My dearest Linda, you say you are not a woman of faith, though your life’s work contradicts that statement. You strived and succeeded in supporting the oppressed politically and with your own funds; you fought for civil rights wherever, whenever needed. Your home was open to anyone who required help.
Well, my dear, I am all about faith: one we delightfully, and respectfully, debated during one of our dinners. But, in reverence for my Lord and love for you, I need to do something. I hope not to offend you, Janet, and your family. I am going to read the Twenty-Third Psalm. I know you know it. If you object, just push my hand away and I will stop. I’ve already seen you use it, perhaps reacting to a stimulus known only to you at this point. Okay, since you’ve squeezed my hand and not let go, I’m taking that as a ‘yes.’
I believe the work we did with the ILCHV marked a shift in my approach and purpose for my artwork. I know you are saying that it was me; I did it, etc. No. It was not I; it was the Lord guiding me. The truth is I was never able, or inclined, to give of myself that way; the complete surrender to another’s need. I confess this to you now. Yet, something happened in that teaching process: I learned how little I knew about the important matters in life as well as facing the stark reality that my own heart was hardened. I was humbled, right-sized by the bravery of the participants, their work, and the results. Thank you, dear Linda, for fighting for them — and for me.
My dear, there is much more, but it is time for me to say goodbye.
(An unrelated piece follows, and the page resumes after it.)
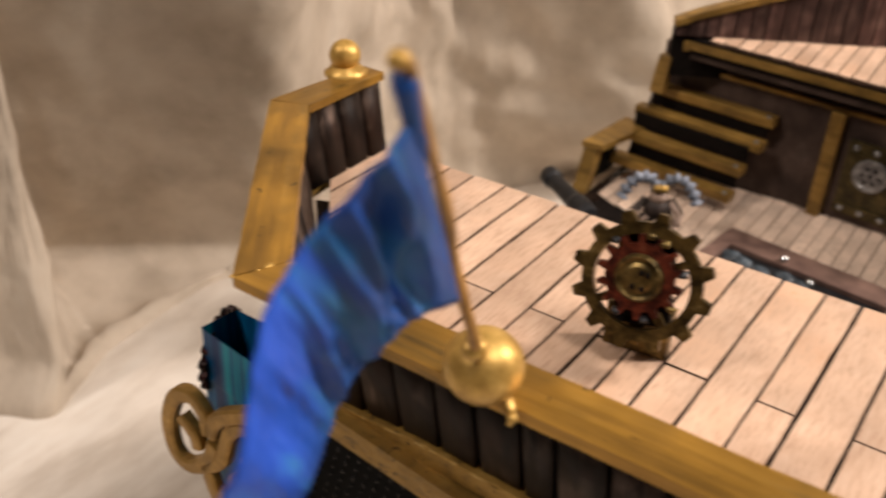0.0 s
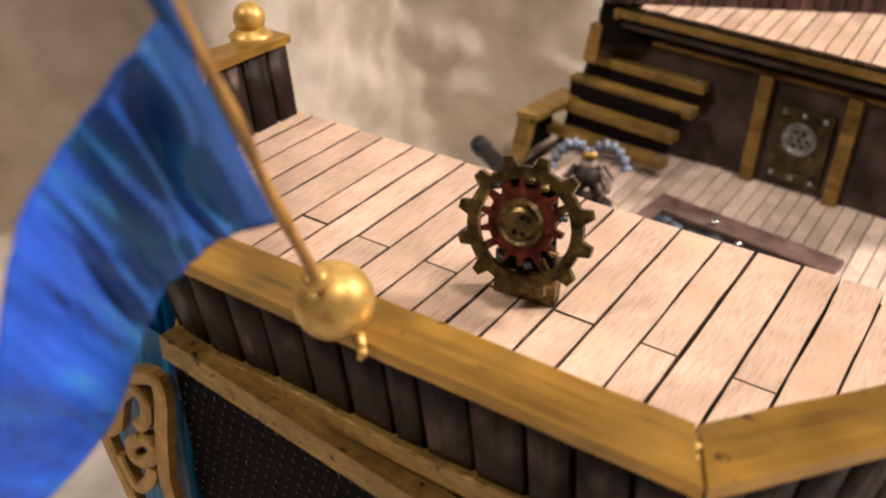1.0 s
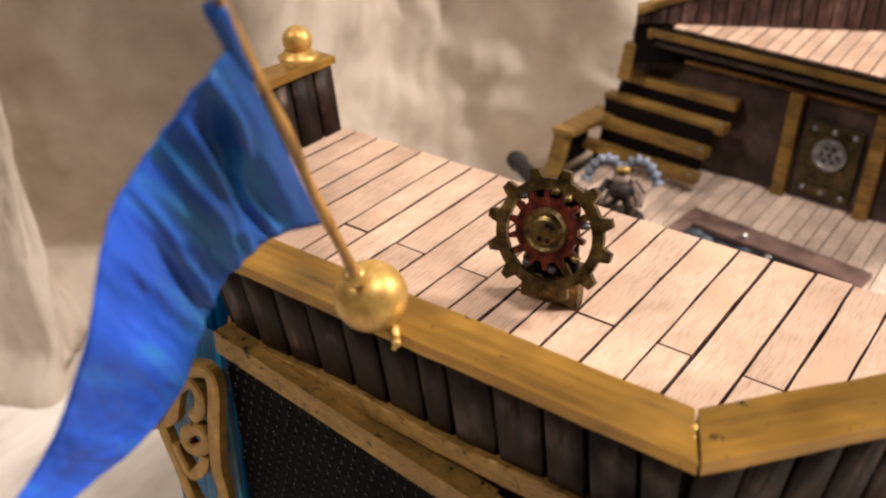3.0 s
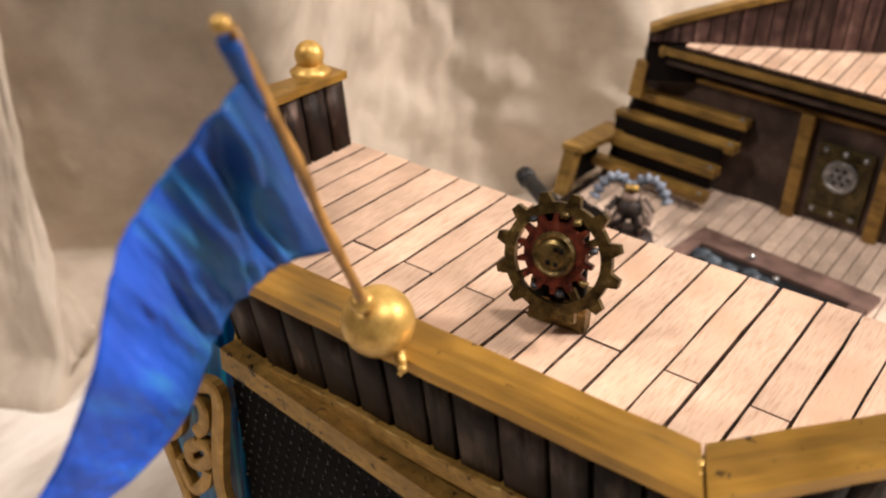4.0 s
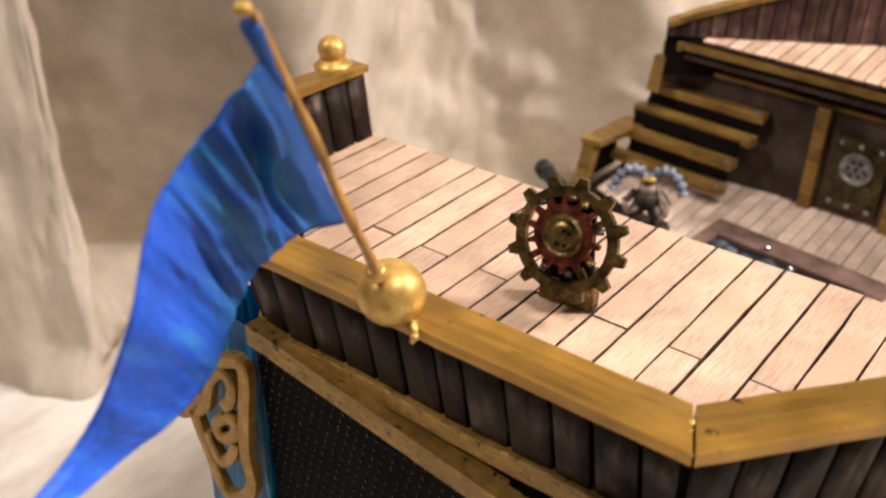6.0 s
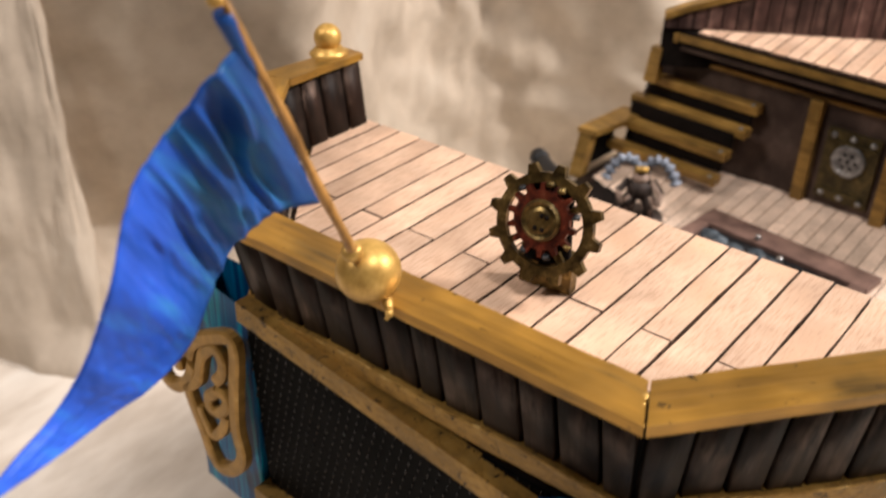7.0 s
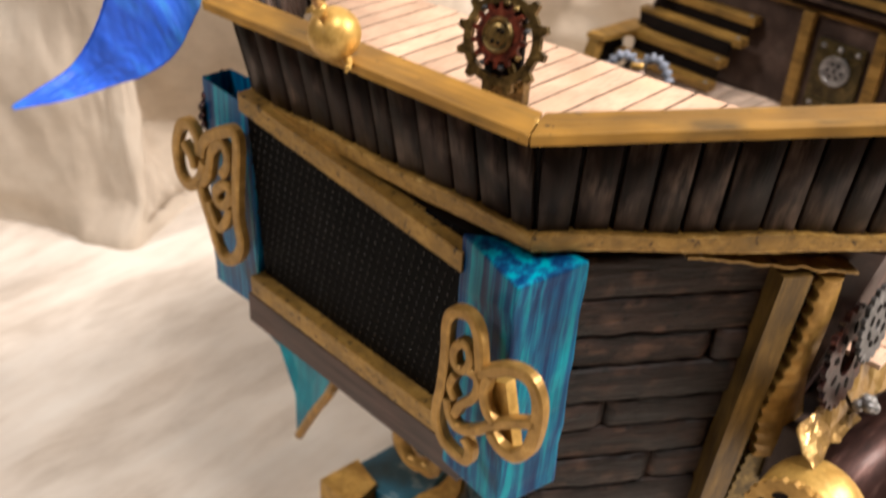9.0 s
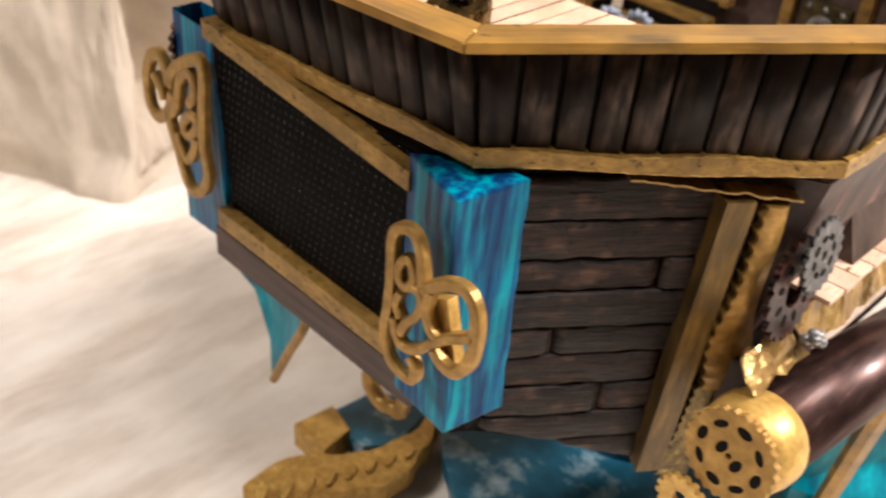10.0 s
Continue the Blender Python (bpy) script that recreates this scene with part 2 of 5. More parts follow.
FLOOR_CLOTH = surface("pale_marbled_cloth", (0.60, 0.53, 0.45), (0.78, 0.72, 0.64), (0.84, 0.80, 0.73), (30, 9, 20), 0.85, 0.0, 0.5, 0.004, 14, 0.15, (0.36, 0.55), 0.7)
PLASTER = surface("dimmed_warm_plaster", (0.24, 0.21, 0.18), (0.30, 0.26, 0.22), None, (4, 4, 4), 0.9, 0.0, 0.1, 0.002, 2, 0.1)
SLATE = surface("grey_blue_lump_paint", (0.02, 0.028, 0.036), (0.075, 0.098, 0.12), (0.20, 0.24, 0.27), (260, 260, 260), 0.5, 0.0, 0.4, 0.0003, 150, 0.4)
DULL_GOLD = surface("dull_gold_paint", (0.16, 0.094, 0.024), (0.36, 0.212, 0.048), (0.50, 0.31, 0.090), (60, 200, 200), 0.42, 0.35, 0.4, 0.0005, 45, 0.40, (0.30, 0.54), 0.75)
PEWTER = surface("dull_pewter", (0.04, 0.04, 0.042), (0.15, 0.15, 0.153), (0.36, 0.36, 0.36), (300, 300, 300), 0.44, 0.6, 0.4, 0.0003, 120, 0.4)
GLASS = surface("clear_bead", (0.5, 0.5, 0.5), (0.8, 0.8, 0.8), None, (200, 200, 200), 0.08, 0.9, 0.0)
SKIN = surface("pale_model_paint", (0.40, 0.27, 0.20), (0.62, 0.46, 0.37), None, (500, 500, 500), 0.6)
GREYBLUE = surface("grey_blue_model_paint", (0.10, 0.12, 0.16), (0.30, 0.34, 0.42), (0.5, 0.54, 0.6), (500, 500, 500), 0.5)
LEATHER = surface("dark_model_paint", (0.015, 0.010, 0.008), (0.06, 0.04, 0.032), None, (500, 500, 500), 0.6)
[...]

I see the corners of your mouth barely turned up in a smile. So, I believe our walk through some shared memories have pleased you. Know how much you are loved.
I took one long last look at Linda, kissed her forehead, and left the room. I walked around the hospice for a short while, noting those in rooms whose occupants were restless and alone; others openly grieving in the lounge areas; still more people who were laughing, probably over a story that was told many times at Thanksgiving dinners about the person in the room preparing to leave this life. My heart urged me to pray for each of them, but not knowing their beliefs I could not.
These are some of Linda’s favorite images. She loved the flowers together with “Blue Ridge Mountain Spring,” and “Sky.” I present this pastiche of painterly photographs to celebrate Linda’s life with beauty and an expansive love that defies all boundaries on earth and in heaven.
I was compelled during the drive home to finally give voice to my unuttered prayer in the hospice: Father God, I pray that in all hospices and hospitals each person is anointed with your tender, merciful Grace: the sick and dying, doctors, nurses, technicians, orderlies, chaplains, volunteers, families, friends, and mourners. May they be lifted up and accept Jesus in their hearts, if they haven’t already, allowing Him to wrap them in His Eternal Love, comforting arms, and most assuredly in His peace and rest. I pray in Your Son’s name. Amen.
Once home, I randomly opened my Bible. I was not seeking anything in particular, or so I presumed. However, I landed at Psalm 103:15-17, and the reading of it brought me to the first tears of the day.
Our days on earth are like grass; like wildflowers, we bloom and die. The wind blows and we are gone — as though we had never been here. But the love of the Lord remains forever.
*I have taken poetic license and replaced “he” with “she.” I hope The Bard of Avon forgives my puckishness in this instance.